Eli Manning may have thrown a career-high 27 interceptions last season, and statistically he may have rated as one of the league's worst quarterbacks, but that doesn't mean the 33-year-old is in decline, as a recent ESPN report suggested -- at least to hear his former offensive coordinator tell it.
"There's been no deterioration of his arm strength, there's been no lack of preparation and effort," Kevin Gilbride said during an appearance on Pro Football Talk. "I think he's going to be fine as soon as they solidify the offensive line. They certainly made a move to do that by bringing in three interior offensive linemen and as soon as they get somebody that's going to be productive for them as an outside receiver -- Victor Cruz is terrific, but they need somebody that when they go match up, bump and run [and] go win for them."

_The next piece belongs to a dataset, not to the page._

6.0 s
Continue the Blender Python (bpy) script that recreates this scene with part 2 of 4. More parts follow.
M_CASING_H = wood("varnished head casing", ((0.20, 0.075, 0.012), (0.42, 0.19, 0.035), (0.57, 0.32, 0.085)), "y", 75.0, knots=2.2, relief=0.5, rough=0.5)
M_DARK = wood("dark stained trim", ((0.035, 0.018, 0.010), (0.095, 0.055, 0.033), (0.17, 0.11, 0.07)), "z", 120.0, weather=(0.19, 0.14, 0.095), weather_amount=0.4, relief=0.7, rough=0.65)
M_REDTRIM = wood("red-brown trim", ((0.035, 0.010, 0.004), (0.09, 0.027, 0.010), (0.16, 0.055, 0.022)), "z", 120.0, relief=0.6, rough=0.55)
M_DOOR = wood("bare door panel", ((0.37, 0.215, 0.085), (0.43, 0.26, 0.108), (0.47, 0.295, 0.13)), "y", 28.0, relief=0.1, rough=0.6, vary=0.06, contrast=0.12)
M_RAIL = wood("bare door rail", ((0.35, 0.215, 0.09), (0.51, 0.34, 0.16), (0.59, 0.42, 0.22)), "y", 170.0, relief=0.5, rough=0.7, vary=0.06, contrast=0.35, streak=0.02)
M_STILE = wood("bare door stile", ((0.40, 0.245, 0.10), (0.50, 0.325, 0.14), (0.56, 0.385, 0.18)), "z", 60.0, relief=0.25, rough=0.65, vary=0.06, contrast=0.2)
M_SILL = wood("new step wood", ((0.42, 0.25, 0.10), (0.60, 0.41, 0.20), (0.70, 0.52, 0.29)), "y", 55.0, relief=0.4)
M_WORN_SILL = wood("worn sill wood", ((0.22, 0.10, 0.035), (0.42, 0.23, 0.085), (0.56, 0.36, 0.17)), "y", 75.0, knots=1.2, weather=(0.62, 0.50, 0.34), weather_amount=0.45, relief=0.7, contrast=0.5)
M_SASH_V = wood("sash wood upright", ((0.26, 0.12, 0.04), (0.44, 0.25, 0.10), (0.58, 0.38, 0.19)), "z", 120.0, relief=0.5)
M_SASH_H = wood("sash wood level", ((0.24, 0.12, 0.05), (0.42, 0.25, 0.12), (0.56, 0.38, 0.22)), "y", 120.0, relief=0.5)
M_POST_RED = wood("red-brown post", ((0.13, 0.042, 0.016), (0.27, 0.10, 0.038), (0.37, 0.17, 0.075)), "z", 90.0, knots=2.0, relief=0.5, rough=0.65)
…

So, about the contention that some folks in the Giants front office feel Manning may never regain the form that helped the organization to two Super Bowls?
"I think that's, to be honest with you, ludicrous," Gilbride continued. "I think he's going to be fine. ... He's going to throw the ball to the right person and he's going to throw it accurately."
Maybe. Then again, maybe not, based on some pretty atrocious throws Manning made a season ago (on five occasions, he threw at least three interceptions, and in only three games did he avoid throwing a pick at all). That said, the Giants' offensive issues aren't all on the quarterback. That 31st-ranked offense was just as inept through the air as it was on the ground, and everybody -- from Manning to the wideouts to the running backs to the offensive line -- struggled.
But help could be on the way. There's a chance big-play wide receiver Mike Evans is on the board when the Giants pick 12th in next month's NFL draft.
The team also hired Packers quarterbacks coach Ben McAdoo to replace Gilbride. In February, McAdoo's plan for Manning was simple: accentuate what he does well.
"As Eli gets his hands on it and has a chance to get comfortable with it, we'll make tweaks here and there," McAdoo said at the time. "Really, as the offseason and training camp goes on, every offensive system tailors towards the strength of the starting quarterback. What he does well and what he doesn't do well. At the end of the day, your system is built around the personnel, not the other way around."
How Manning fares in 2014 will have everything to do with whether the Giants decide to extend his contract, which expires following the 2015 season.